An adaption suggests usage of existing material. Rings of Power uses a base outline, and lampshades that most of it is original.
Yes, here is the
existing material that was
adapted from The Tale of Years:
1200
Sauron endeavours to seduce the Eldar. ... the smiths of Eregion are won over. ...
c. 1500
The Elven-smiths instructed by Sauron reach the height of their skill. They begin the forging of the Rings of Power.
c. 1590
The Three Rings are completed in Eregion.
The introduction of original material into an adaptation (especially into the adaptation of that first sentence which encompasses the majority of the season) doesn't mean that existing source material hasn't been adapted. Season one of "The Lord of the Rings: The Rings of Power" is an adaptation and a re-telling of this story, written by J.R.R. Tolkien, as it says on the tin.
It says that the narrative is“inspired by, though not contained in, the original source material." I.e., not an adaptation per se. I think thr creators have been very upfront about what the show is.
I've now had a look at the disclaimer. It flashes by so quickly in the end credits that it's not easy to get it to pause at just the right moment so that it can be read. I'd say that hardly puts it "up front". It also doesn't say what you've purported. Here's the full text:
This production contains dialogue, characters, and places that were inspired by, though not contained in, the original source material.
So not the whole narrative, but certain individual lines of dialogue, characters like Nori and Adar, and places like Tirharad, were not present in the source material written by Tolkien but are the inventions of the writers of the show as distinct from certain lines of dialogue, characters like Galadriel, Elrond, and Sauron, and places like Lindon, Númenor, Eregion, Moria, and Mordor that are present in the source material that has been adapted which have also been used. That's what it says -- that not everything in the show is contained in the source material -- that there has been some invention which is part of the act of adaptation.
The Hobbit is a story that had been successfully adapted in 90 minutes (by Rankin Bass). I think that could be expanded to 3 hours to get all angles of the story in one film. More than three hours requires padding. The Hobbit's page count is mostly scenery description and running commentary from the Narrator: the plot is very short in fact. To stretch the story to 8, let alone 16 hours would require massive invention, which I donsee working as well as Rings of Power because the story isn't big enough to contain it (unlike the critical outline of the Second Age events). The Lord of the Rings, however, I think would work in Five Seasons, because it is a monstrously larger story.

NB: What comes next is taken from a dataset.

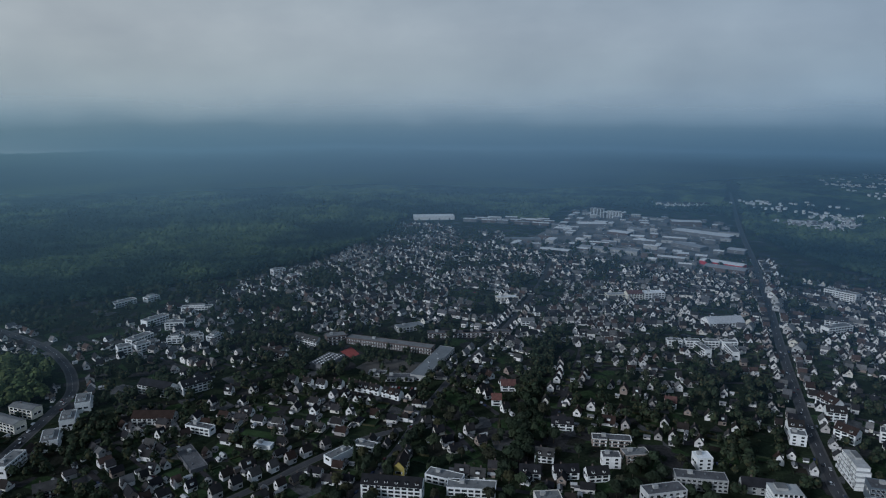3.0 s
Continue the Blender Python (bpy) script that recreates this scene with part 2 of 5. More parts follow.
def woods_surface(name, crown):
    """The forest in uneven greens and broad stands; crown: the colour goes by the single spray, else by a cell a few metres wide."""
    m = bpy.data.materials.new(name)
    m.use_nodes = True
    t = m.node_tree
    b = t.nodes["Principled BSDF"]
    where = t.nodes.new("ShaderNodeNewGeometry")
    crowns = node(t, "ShaderNodeTexVoronoi", Scale=0.07)
    stands = node(t, "ShaderNodeTexNoise", Scale=0.0038, Detail=3.0, Roughness=0.55)
    grain = node(t, "ShaderNodeTexNoise", Scale=0.2, Detail=4.0, Roughness=0.6)
    groves = node(t, "ShaderNodeTexNoise", Scale=0.016, Detail=3.0, Roughness=0.55)
    for n in (crowns, stands, grain, groves):
        t.links.new(where.outputs["Position"], n.inputs["Vector"])
    pick = t.nodes.new("ShaderNodeSeparateColor")
    t.links.new(crowns.outputs["Color"], pick.inputs[0])
    one = ramp_of(t, [(0.0, (0.041, 0.064, 0.046)), (0.5, (0.046, 0.071, 0.050)), (1.0, (0.053, 0.079, 0.054))])
    t.links.new(where.outputs["Random Per Island"] if crown else pick.outputs[0], one.inputs[0])
    wide = ramp_of(t, [(0.38, (0.26, 0.34, 0.44)), (0.45, (0.52, 0.60, 0.68)), (0.51, (1.02, 1.04, 0.95)), (0.57, (1.95, 1.80, 1.22)), (0.68, (1.45, 1.40, 1.06))])
    t.links.new(stands.outputs[0], wide.inputs[0])
    fleck = ramp_of(t, [(0.3, (0.9, 0.9, 0.9)), (0.7, (1.1, 1.1, 1.1))])
    tuft = ramp_of(t, [(0.34, (0.58, 0.63, 0.68)), (0.66, (1.42, 1.36, 1.16))])
    t.links.new(groves.outputs[0], tuft.inputs[0])
    t.links.new(grain.outputs[0], fleck.inputs[0])
    c = mix_of(t, "MULTIPLY", 1.0, mix_of(t, "MULTIPLY", 1.0, mix_of(t, "MULTIPLY", 1.0, one.outputs[0], tuft.outputs[0]), wide.outputs[0]), fleck.outputs[0])
    t.links.new(c, b.inputs["Base Color"])
    b.inputs["Roughness"].default_value = 0.9
    b.inputs["Specular IOR Level"].default_value = 0.04
    if crown:
        return m
    k = node(t, "ShaderNodeBump", Strength=0.55, Distance=4.0)
    t.links.new(math_of(t, "SUBTRACT", 1.0, crowns.outputs["Distance"]), k.inputs["Height"])
    t.links.new(k.outputs[0], b.inputs["Normal"])
    return m


woods_mat = woods_surface("forest_canopy", False)
woods_leaf_mat = woods_surface("forest_leaves", True)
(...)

The Rankin/Bass Hobbit is mostly beautifully done, but I think its pacing is entirely too fast for episodic television. It hits most of the major plot points but leaves out many details, including the entirety of Chapter 7: Queer Lodgings (where Bilbo and Company stay at the house of Beorn) and, more importantly, the events surrounding Bilbo's finding and delivering the Arkenstone to Bard. The show I'm imagining would include all of those omitted details, told at a leisurely pace with lots of room for attention to scenery and atmosphere. Elements such as the Battle of Greenfields and Gollum's childhood memories would be given full treatment. By page count alone, The Hobbit is around a quarter the length of the LotR, so I don't think two seasons is much of a stretch if LotR could be turned into five. (I'd argue for six.)
Yeah, that's all pretty standard TV show stuff at this point, basically to be expected. Honestly a lot less of that here than normal.
Well. I think it's an approach that results in a story where events occur that make no sense. I mean, why does Gandalf land in a crater that looks like the Eye of Sauron? That's just weird.